»»

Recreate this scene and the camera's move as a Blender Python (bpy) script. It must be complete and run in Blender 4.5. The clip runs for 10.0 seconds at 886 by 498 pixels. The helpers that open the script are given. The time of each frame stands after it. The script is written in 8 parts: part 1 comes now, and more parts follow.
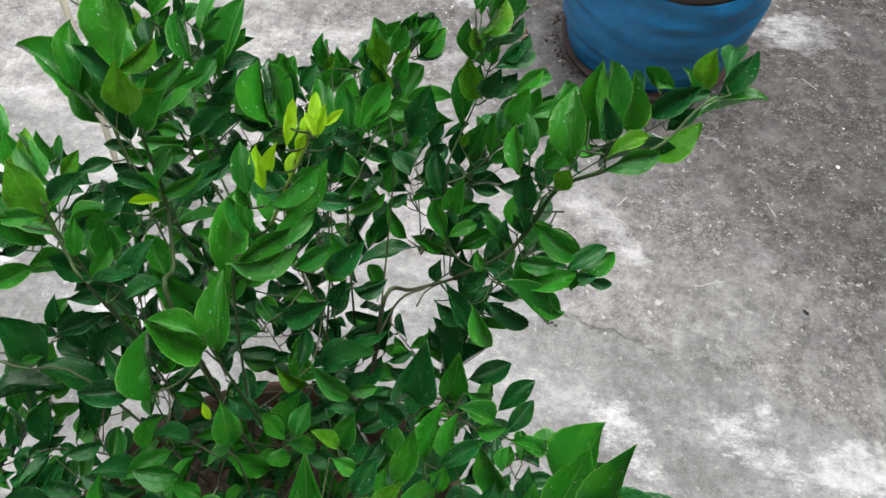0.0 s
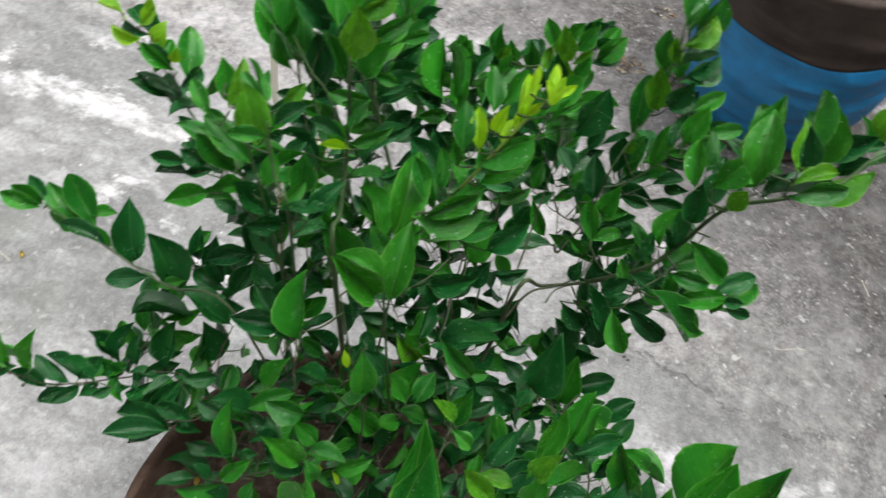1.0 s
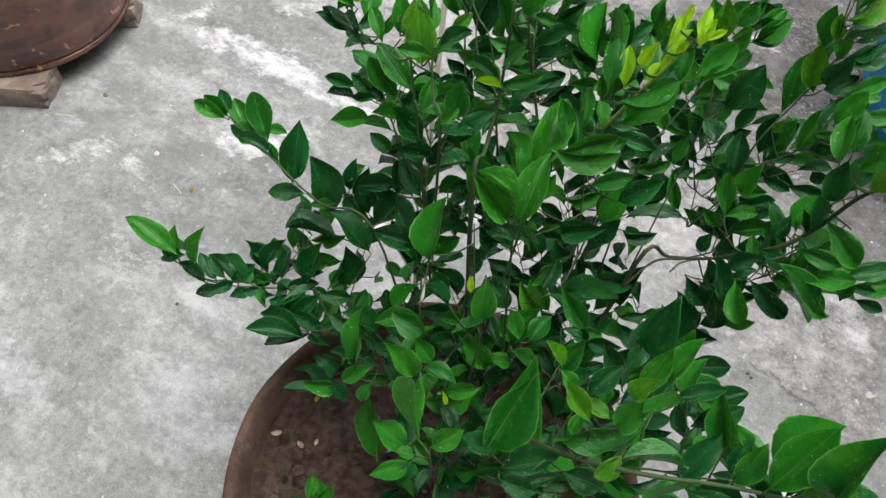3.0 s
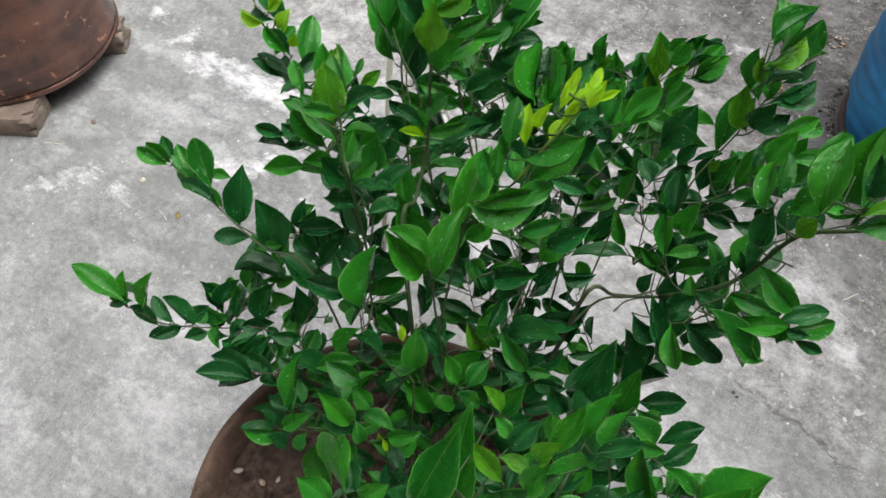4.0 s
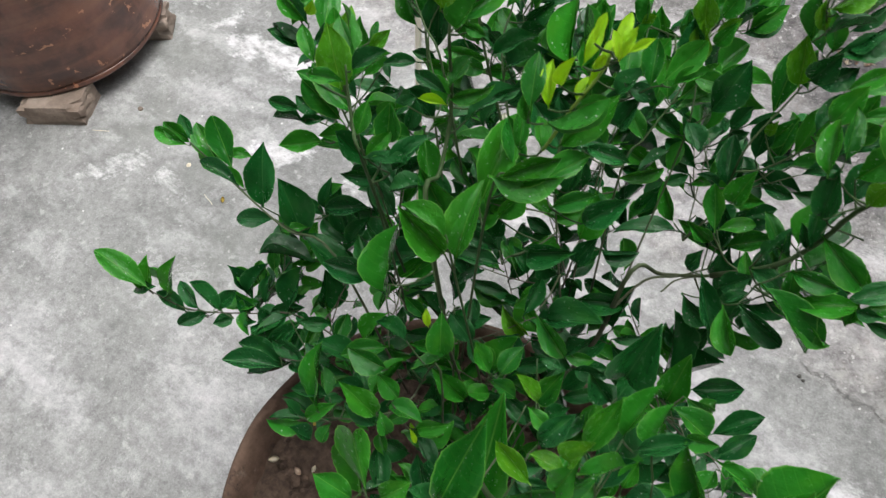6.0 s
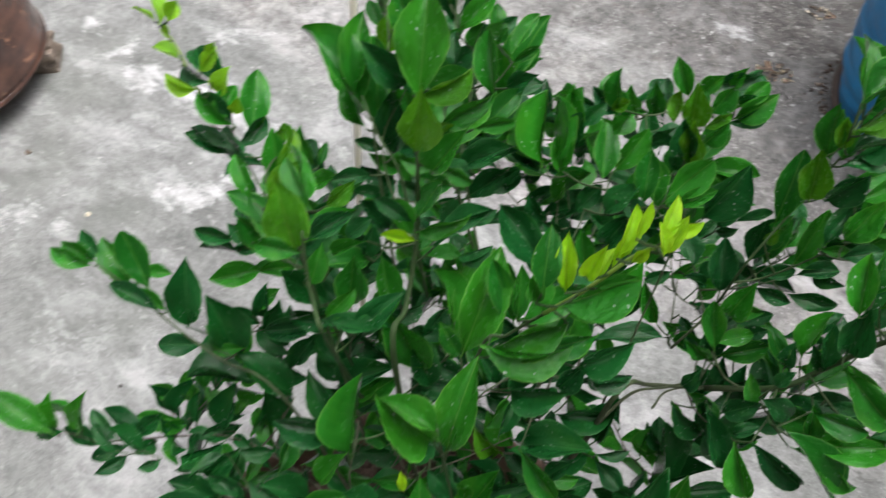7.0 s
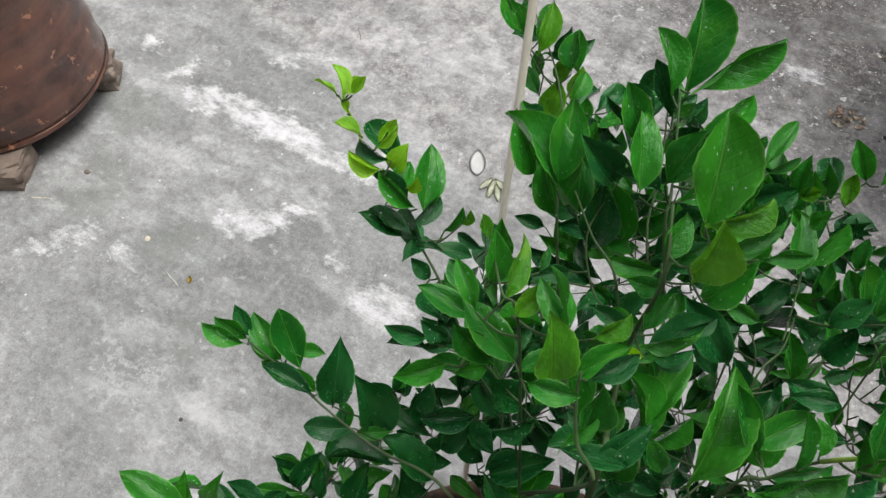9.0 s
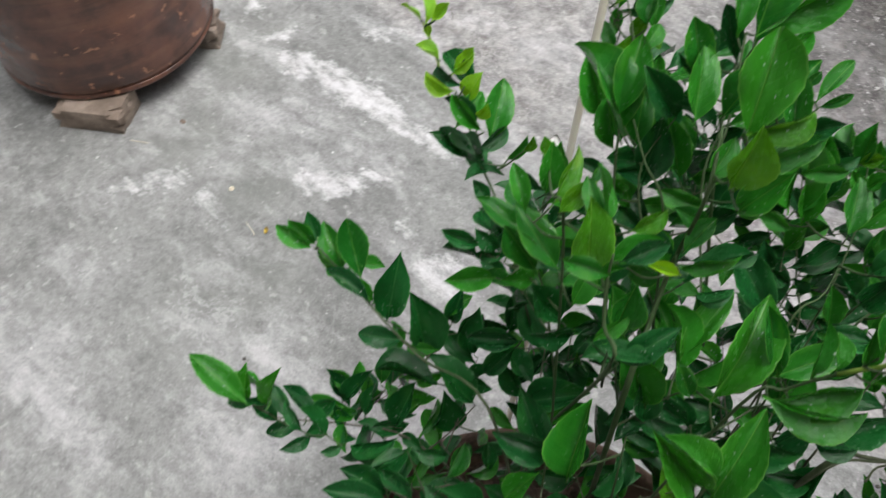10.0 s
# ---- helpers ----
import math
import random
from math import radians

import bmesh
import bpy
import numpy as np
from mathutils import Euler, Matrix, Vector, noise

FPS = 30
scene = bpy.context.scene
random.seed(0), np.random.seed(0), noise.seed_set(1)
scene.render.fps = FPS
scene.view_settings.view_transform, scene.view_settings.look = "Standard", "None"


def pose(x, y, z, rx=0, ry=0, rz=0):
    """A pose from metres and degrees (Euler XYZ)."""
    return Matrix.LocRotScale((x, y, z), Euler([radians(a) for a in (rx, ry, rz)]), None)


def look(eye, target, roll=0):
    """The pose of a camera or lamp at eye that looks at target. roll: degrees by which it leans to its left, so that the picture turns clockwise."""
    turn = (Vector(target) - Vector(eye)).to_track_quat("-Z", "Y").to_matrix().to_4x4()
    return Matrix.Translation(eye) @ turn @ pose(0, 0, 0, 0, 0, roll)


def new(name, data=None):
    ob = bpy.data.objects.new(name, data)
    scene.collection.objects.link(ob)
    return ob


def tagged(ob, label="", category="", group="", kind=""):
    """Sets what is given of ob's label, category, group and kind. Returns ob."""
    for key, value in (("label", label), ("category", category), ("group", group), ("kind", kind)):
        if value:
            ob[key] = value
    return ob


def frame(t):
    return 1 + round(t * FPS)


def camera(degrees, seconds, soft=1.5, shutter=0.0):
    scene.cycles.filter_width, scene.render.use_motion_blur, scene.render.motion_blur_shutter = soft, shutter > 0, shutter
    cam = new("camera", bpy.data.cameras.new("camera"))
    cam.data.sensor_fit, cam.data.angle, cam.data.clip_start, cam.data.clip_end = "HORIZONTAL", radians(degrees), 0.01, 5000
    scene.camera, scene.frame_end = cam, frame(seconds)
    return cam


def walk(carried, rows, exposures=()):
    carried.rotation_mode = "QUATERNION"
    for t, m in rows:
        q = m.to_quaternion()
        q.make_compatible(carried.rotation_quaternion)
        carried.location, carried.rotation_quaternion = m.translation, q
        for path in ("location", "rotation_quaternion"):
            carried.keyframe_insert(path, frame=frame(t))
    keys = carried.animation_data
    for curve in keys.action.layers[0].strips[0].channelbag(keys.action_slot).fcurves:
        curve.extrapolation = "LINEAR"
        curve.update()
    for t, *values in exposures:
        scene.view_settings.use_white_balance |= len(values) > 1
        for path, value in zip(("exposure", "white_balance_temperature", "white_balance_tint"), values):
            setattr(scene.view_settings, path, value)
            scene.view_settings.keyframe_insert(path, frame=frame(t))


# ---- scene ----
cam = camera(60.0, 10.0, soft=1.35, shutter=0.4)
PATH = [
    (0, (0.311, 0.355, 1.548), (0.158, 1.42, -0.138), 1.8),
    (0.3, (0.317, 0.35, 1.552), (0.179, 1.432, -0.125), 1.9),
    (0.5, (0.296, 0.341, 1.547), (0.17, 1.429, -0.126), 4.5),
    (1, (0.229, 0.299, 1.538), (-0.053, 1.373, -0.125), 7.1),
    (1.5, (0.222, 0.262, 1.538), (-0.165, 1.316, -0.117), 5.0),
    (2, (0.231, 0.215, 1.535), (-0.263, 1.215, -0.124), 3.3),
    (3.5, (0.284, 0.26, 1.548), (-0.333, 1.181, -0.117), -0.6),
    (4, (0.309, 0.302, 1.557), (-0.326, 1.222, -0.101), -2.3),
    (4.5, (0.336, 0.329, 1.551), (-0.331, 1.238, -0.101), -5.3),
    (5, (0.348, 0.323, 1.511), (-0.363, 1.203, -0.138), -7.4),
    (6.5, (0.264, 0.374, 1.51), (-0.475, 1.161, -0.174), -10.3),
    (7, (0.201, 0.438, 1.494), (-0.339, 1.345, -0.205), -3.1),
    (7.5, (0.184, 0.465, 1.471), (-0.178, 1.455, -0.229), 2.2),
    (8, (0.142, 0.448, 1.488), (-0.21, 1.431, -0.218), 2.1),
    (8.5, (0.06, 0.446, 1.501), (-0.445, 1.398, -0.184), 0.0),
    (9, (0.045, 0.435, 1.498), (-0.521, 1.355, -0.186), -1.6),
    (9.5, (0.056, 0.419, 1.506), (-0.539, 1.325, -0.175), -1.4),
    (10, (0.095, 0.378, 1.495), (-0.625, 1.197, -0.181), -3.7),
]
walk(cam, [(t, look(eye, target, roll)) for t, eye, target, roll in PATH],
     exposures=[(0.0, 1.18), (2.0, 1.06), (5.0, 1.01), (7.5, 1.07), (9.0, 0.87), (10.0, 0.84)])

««
»»

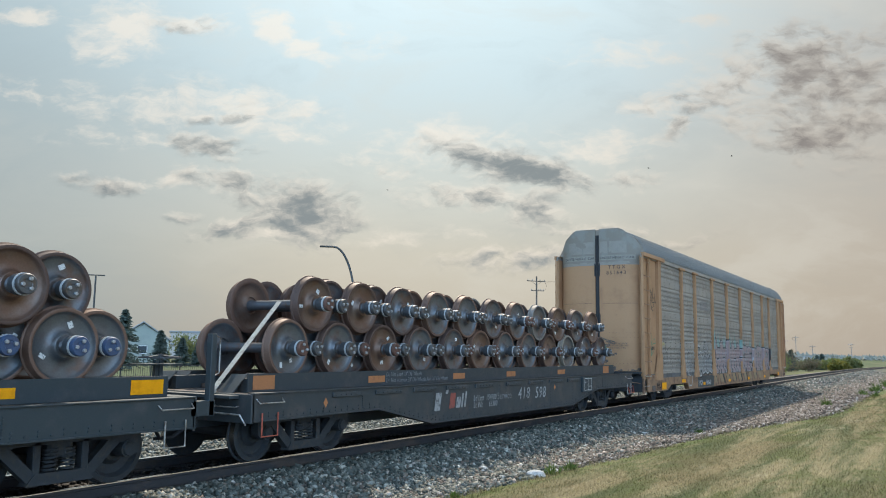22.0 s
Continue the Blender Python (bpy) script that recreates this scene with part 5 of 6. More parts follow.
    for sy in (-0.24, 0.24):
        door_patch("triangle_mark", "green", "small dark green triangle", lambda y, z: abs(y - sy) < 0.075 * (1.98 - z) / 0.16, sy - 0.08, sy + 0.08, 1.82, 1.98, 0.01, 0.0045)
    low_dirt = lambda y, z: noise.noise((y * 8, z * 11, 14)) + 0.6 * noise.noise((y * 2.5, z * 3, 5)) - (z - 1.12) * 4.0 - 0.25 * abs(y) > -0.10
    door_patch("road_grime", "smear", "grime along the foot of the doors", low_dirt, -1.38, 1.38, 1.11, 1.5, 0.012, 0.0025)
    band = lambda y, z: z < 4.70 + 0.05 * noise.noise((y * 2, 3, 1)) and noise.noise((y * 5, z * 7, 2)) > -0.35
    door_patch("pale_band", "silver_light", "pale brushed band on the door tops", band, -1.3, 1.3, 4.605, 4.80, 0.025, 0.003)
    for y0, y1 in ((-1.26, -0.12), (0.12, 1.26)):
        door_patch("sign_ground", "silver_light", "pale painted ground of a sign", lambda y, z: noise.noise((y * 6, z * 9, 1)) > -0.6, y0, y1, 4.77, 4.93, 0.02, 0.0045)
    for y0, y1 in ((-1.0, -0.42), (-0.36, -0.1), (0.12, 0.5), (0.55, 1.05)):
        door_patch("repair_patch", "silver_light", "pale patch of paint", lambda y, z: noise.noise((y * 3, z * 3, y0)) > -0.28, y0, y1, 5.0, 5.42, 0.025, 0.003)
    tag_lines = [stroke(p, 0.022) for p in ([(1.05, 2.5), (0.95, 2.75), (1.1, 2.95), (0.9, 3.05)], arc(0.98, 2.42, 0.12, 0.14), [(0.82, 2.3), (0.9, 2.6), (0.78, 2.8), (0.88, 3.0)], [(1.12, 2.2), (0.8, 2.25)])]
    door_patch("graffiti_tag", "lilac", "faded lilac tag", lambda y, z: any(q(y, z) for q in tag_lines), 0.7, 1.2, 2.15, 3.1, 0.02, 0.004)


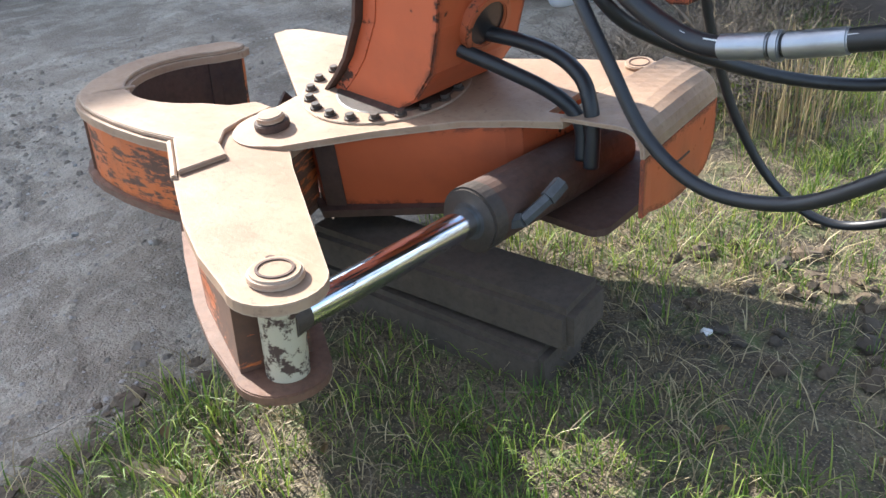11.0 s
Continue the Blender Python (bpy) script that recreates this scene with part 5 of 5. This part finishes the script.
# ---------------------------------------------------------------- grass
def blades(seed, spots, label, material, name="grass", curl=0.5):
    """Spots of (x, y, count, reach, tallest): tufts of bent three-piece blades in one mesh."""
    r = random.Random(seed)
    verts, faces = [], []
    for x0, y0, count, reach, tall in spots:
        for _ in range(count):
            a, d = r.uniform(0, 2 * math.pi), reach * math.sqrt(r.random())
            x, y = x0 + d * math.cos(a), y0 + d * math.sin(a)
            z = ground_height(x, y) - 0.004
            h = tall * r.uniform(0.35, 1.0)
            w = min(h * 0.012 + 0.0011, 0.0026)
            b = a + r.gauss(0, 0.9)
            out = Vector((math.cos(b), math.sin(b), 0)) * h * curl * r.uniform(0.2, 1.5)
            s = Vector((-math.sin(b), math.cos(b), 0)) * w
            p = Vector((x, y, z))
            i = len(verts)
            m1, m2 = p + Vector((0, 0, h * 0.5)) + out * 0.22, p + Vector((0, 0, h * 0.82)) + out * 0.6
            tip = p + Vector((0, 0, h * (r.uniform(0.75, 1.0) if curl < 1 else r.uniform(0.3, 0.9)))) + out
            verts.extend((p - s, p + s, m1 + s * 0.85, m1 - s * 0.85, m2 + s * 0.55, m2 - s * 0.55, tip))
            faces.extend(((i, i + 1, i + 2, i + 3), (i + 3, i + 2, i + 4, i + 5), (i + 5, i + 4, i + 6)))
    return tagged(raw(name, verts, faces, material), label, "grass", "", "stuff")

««
»»

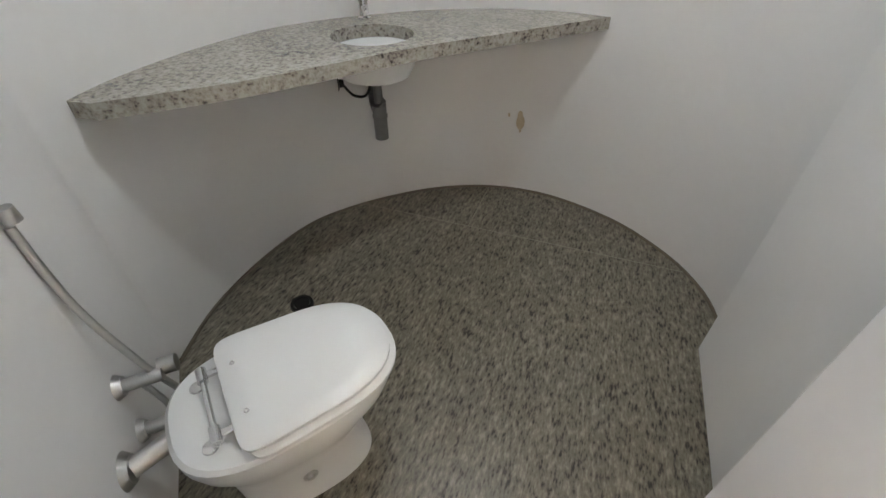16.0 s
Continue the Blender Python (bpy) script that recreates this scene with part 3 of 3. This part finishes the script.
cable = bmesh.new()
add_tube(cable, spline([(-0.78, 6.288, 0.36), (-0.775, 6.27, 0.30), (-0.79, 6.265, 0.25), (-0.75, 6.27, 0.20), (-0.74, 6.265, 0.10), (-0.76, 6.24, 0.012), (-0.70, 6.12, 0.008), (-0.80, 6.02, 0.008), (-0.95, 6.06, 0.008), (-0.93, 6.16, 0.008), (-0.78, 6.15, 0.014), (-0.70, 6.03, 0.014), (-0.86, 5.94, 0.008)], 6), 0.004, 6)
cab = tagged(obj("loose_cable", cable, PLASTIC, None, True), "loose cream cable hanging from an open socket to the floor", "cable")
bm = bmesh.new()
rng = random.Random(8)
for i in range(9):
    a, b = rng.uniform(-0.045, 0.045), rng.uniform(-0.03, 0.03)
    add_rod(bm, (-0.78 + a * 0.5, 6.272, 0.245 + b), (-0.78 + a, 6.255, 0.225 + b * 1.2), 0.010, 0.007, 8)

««

> AIM OF THE TASK: From the data above, gather every line that includes the word "curve".

> CORRECT RESULT:
    for curve in keys.action.layers[0].strips[0].channelbag(keys.action_slot).fcurves:
        curve.extrapolation = "LINEAR"
        curve.update()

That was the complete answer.